Parafrasando un grande film potremo farci la seguente domanda: c’è di peggio? Si! Potrebbe piovere. La pioggia della legge di stabilità.

La domanda interna diminuisce? Bene. Tagliamo la spesa pubblica per 23 miliardi, privatizziamo quel poco di pubblico che potrebbe fare politica industriale (0,7% di Pil di entrate), svendiamo le public utility per 3 miliardi, tagliamo l’Irap alle imprese in attesa che facciano investimenti (5 miliardi di minori entrate), nonostante il costo del lavoro italiano sia tra i più bassi dell’area Ocse, non aumentiamo i salari del pubblico impiego e continuiamo a favoleggiare su avanzi primari miracolosi, cioè una riduzione della domanda interna, dell’ordine di 3-4 punti di Pil.

L’Italia da anni non cresce più. Ha eroso il risparmio e comincia a intaccare la ricchezza, unitamente a una deflazione che dovrebbe far tremare le vene. La buona stella questa volta non ci aiuterà.

Perseguire il pareggio di bilancio e chiedere solo un allentamento del Fiscal compact non risponde ai problemi che dobbiamo affrontare.

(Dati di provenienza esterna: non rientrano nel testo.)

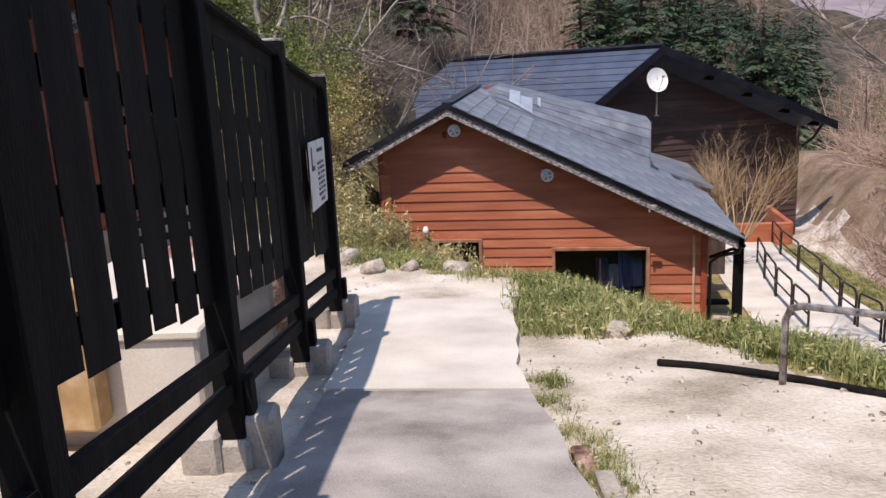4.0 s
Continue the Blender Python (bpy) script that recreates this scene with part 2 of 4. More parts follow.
    def mesh(self, name, mats, smooth=False):
        me = bpy.data.meshes.new(name)
        me.from_pydata(self.v, [], self.f)
        for m in mats:
            me.materials.append(m)
        if len(mats) > 1:
            me.polygons.foreach_set("material_index", self.s)
        me.polygons.foreach_set("use_smooth", [smooth] * len(self.f))
        me.update()
        return me


def part(name, shape, mats, parent=None, label="", smooth=False, m=None):
    mats = mats if isinstance(mats, (list, tuple)) else [mats]
    ob = new(name, shape.mesh(name, mats, smooth) if isinstance(shape, Shape) else shape)
    if parent is not None:
        ob.parent = parent
    if m is not None:
        ob.matrix_basis = m
    return tagged(ob, label)


def thing(name, label, category, at=None, group="", kind=""):
    ob = new(name)
    ob.empty_display_size = 0.2
    if at is not None:
        ob.matrix_basis = at
    return tagged(ob, label, category, group, kind)


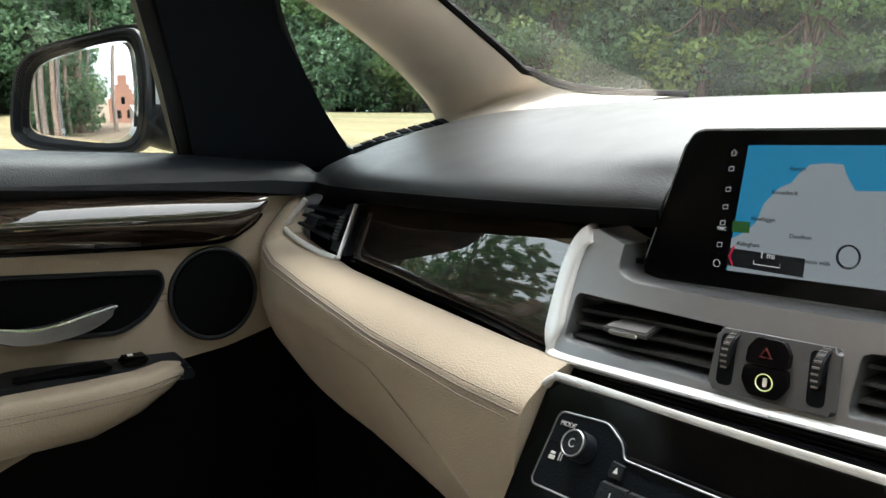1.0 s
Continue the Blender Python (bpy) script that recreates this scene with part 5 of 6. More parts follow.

L’unica soluzione è chiedere all’Ue una deroga in ragione dell’eccezionale depressione. È possibile, a patto che si esca dai luoghi comuni: fisco troppo alto, rigidità del mercato del lavoro, eccesso di spesa pubblica. Sono anni che tutti i governi perseguono queste politiche. I nodi sono venuti al pettine. Tutti siamo coinvolti, nessuno è estraneo (cit. Fabrizio De Andrè).